= SUPPLIED MATERIAL =
====

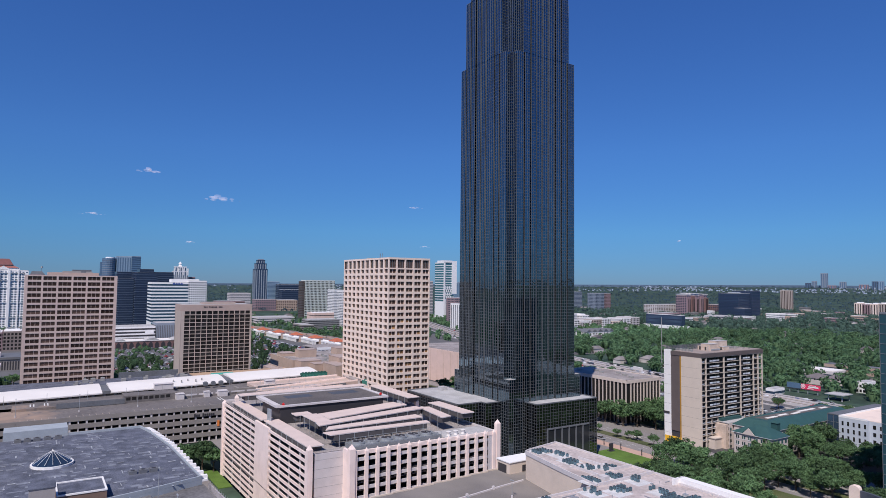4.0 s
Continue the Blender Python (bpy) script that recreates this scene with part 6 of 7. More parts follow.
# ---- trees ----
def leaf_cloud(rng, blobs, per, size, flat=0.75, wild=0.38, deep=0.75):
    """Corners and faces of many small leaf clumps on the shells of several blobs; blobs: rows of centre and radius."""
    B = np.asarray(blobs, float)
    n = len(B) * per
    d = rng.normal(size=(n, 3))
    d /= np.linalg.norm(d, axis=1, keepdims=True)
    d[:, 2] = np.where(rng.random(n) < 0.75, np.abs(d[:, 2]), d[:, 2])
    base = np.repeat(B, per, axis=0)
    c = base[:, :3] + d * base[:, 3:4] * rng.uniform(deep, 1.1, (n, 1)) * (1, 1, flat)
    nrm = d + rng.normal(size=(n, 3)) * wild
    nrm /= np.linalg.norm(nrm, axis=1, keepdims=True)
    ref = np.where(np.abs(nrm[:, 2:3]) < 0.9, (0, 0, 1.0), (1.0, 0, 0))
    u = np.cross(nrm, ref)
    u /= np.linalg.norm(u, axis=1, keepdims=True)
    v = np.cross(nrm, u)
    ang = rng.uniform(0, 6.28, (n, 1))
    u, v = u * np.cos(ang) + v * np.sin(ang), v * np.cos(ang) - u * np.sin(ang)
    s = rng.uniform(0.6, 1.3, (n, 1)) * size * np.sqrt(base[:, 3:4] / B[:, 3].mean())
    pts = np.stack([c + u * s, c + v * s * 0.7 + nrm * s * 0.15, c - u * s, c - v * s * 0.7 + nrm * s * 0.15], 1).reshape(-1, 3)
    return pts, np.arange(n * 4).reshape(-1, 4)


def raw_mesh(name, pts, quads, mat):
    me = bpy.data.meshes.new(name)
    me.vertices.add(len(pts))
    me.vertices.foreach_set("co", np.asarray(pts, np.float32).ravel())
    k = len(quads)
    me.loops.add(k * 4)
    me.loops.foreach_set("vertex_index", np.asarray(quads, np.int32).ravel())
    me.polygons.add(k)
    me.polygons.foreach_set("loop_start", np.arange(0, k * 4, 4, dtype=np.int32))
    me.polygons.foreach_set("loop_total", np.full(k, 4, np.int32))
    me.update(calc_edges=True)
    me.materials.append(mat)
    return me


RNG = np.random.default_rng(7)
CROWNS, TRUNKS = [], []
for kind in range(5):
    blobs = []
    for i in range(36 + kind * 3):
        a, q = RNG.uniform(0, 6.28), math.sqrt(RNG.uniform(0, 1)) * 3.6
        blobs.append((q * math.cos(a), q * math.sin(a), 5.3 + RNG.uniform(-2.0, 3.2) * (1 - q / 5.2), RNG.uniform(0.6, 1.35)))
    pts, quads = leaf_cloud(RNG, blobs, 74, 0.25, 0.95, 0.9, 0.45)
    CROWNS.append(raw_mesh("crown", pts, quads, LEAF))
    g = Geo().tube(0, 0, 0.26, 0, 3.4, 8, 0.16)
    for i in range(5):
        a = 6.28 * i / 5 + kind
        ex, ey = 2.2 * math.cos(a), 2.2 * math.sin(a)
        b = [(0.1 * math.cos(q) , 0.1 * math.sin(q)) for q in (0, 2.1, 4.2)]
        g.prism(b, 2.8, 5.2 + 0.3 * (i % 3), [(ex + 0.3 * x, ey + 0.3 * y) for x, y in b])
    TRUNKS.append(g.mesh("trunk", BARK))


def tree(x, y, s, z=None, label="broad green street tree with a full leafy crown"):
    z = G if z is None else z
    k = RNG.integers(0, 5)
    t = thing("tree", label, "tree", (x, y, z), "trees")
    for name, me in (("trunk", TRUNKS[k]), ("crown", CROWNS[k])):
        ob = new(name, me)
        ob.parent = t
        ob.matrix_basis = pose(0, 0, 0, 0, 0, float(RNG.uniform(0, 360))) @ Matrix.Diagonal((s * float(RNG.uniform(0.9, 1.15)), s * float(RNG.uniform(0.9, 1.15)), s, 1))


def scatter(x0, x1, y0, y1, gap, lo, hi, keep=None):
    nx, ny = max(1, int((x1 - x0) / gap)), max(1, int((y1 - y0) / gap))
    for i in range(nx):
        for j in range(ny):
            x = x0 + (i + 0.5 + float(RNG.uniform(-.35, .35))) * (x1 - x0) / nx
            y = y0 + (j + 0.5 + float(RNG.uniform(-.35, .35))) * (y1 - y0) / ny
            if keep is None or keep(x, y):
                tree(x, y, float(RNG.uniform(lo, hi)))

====

= EXERCISE DESCRIPTION =
Copy all lines above containing the string "with".

= EXERCISE SOLUTION =
Continue the Blender Python (bpy) script that recreates this scene with part 6 of 7. More parts follow.
def tree(x, y, s, z=None, label="broad green street tree with a full leafy crown"):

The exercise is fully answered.